Consider the following reaction,

$$2H_2(g) + 2NO(g) \rightarrow N_2(g) + 2H_2O(g)$$

which follows the mechanism given below:

$$2NO(g) \underset{k_{-1}}{\overset{k_1}{\rightleftharpoons}} N_2O_2(g)$$     (fast equilibrium)

$$N_2O_2(g) + H_2(g) \overset{k_2}{\rightarrow} N_2O(g) + H_2O(g)$$     (slow reaction)

$$N_2O(g) + H_2(g) \overset{k_3}{\rightarrow} N_2(g) + H_2O(g)$$     (fast reaction)

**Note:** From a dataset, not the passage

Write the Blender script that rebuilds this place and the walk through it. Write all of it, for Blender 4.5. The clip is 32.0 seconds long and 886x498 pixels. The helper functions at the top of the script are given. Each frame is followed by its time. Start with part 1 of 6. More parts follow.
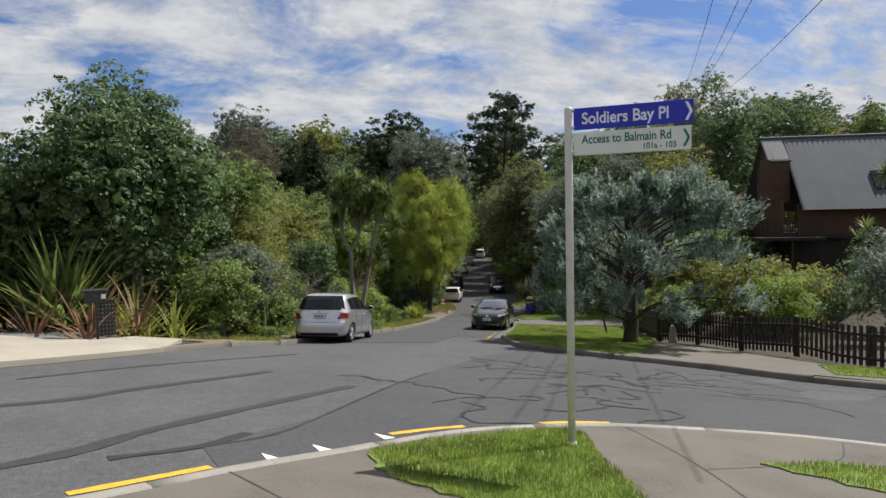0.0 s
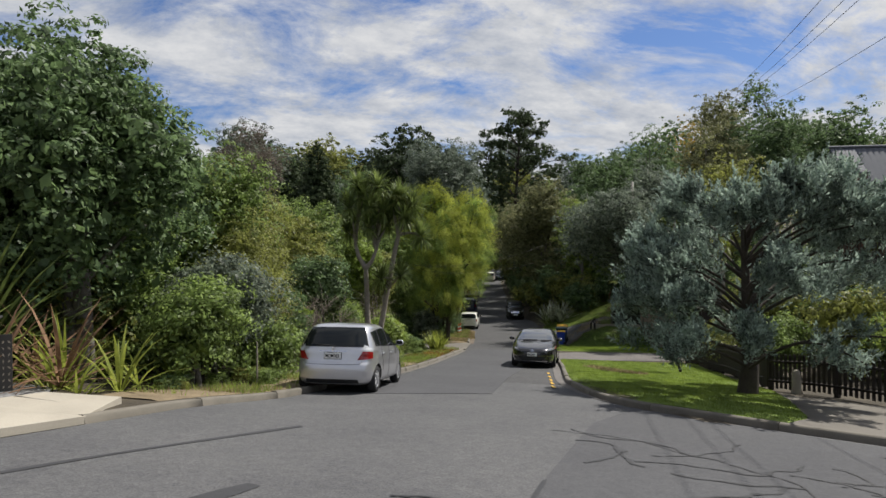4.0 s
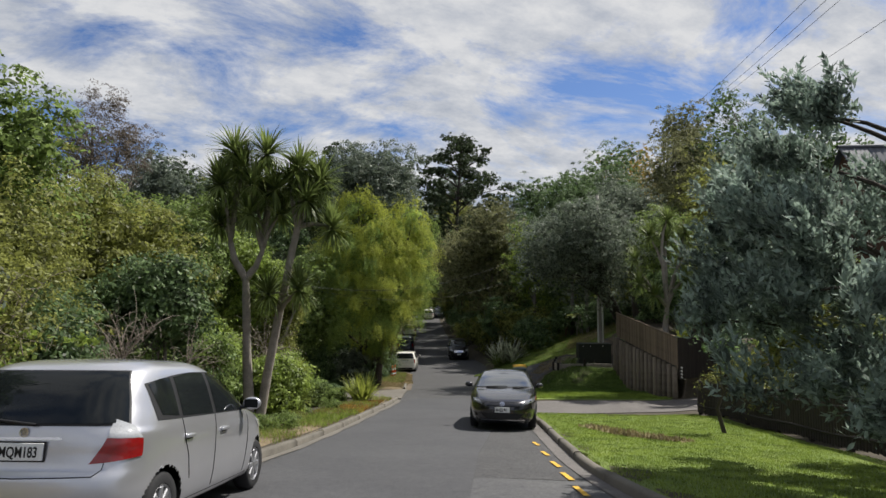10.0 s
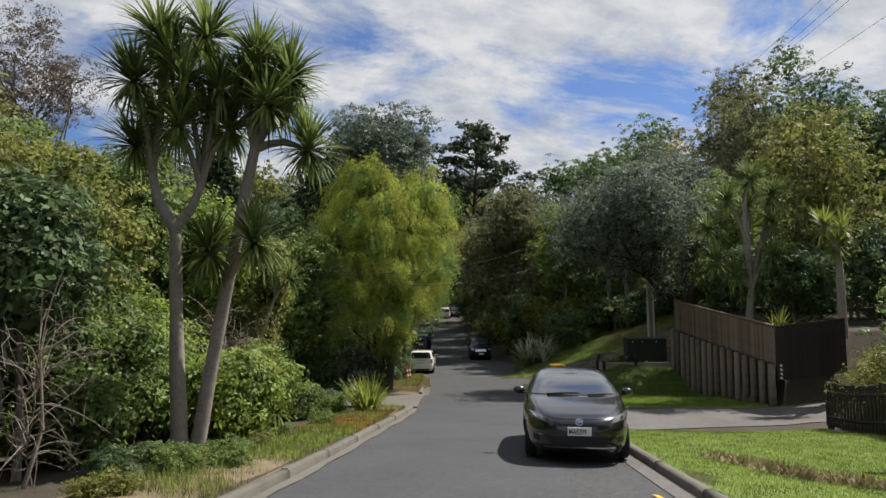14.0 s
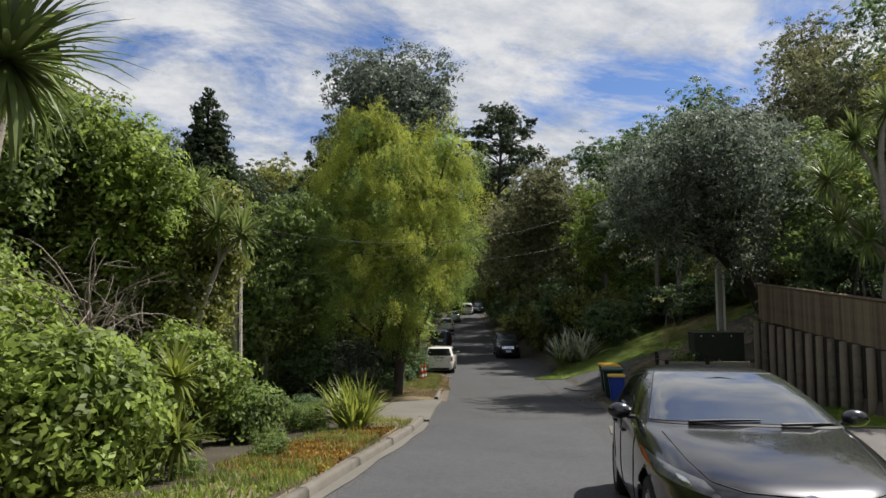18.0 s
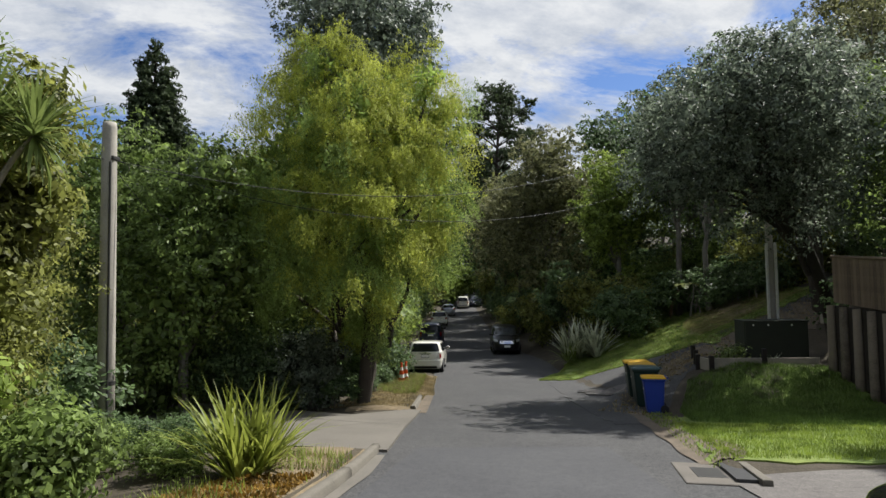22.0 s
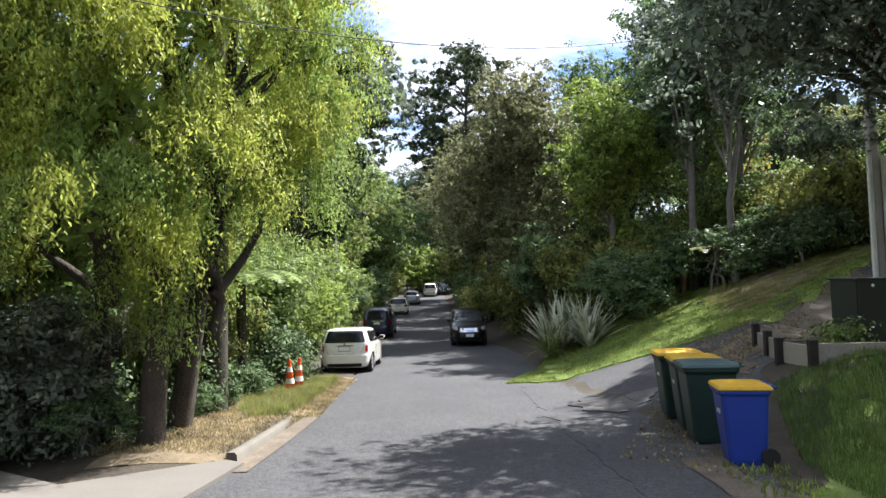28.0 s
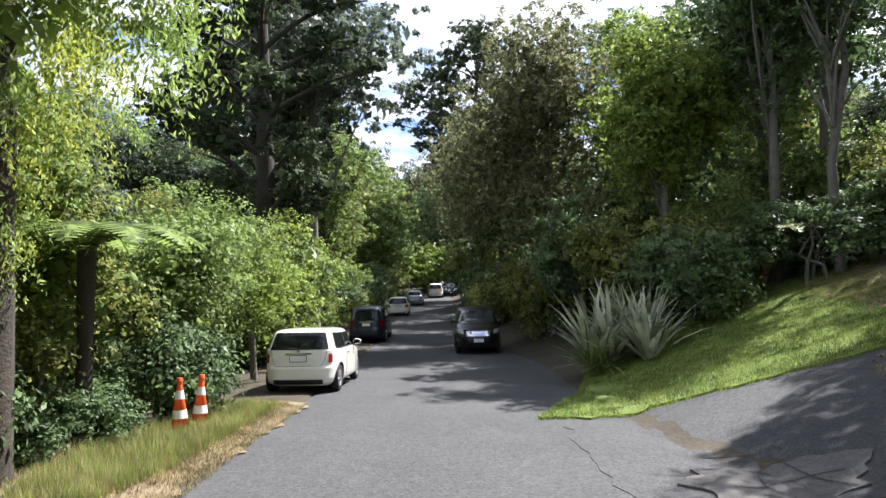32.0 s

The order of the reaction is ______?

The overall rate of a multi-step reaction is governed by the slow (rate-determining) step. In the given mechanism, the slow step is

$$N_2O_2(g)+H_2(g)\;\xrightarrow{k_2}\;N_2O(g)+H_2O(g)$$

Hence the instantaneous rate is

$$\text{rate}=k_2\,[N_2O_2]\,[H_2]\;-(1)$$

The species $$N_2O_2$$ is an intermediate; its concentration must be expressed in terms of the reactants that appear in the overall balanced equation. This is done using the preceding fast equilibrium

$$2NO(g)\;\rightleftharpoons\;N_2O_2(g)$$

For this equilibrium, the equilibrium constant $$K$$ is

$$K=\frac{[N_2O_2]}{[NO]^2}\;-(2)$$

Rearranging $$-(2)$$ gives

$$[N_2O_2]=K\,[NO]^2\;-(3)$$

Substituting $$-(3)$$ into the rate expression $$-(1)$$:

$$\text{rate}=k_2\,K\,[NO]^2\,[H_2]$$

Since $$k_2K$$ is a constant, we can write

$$\text{rate}=k_{\text{obs}}\,[NO]^2\,[H_2]$$

Thus, the reaction is

• second order with respect to $$NO$$
• first order with respect to $$H_2$$

Total (overall) order = $$2+1=3$$.

Therefore, the order of the reaction is 3.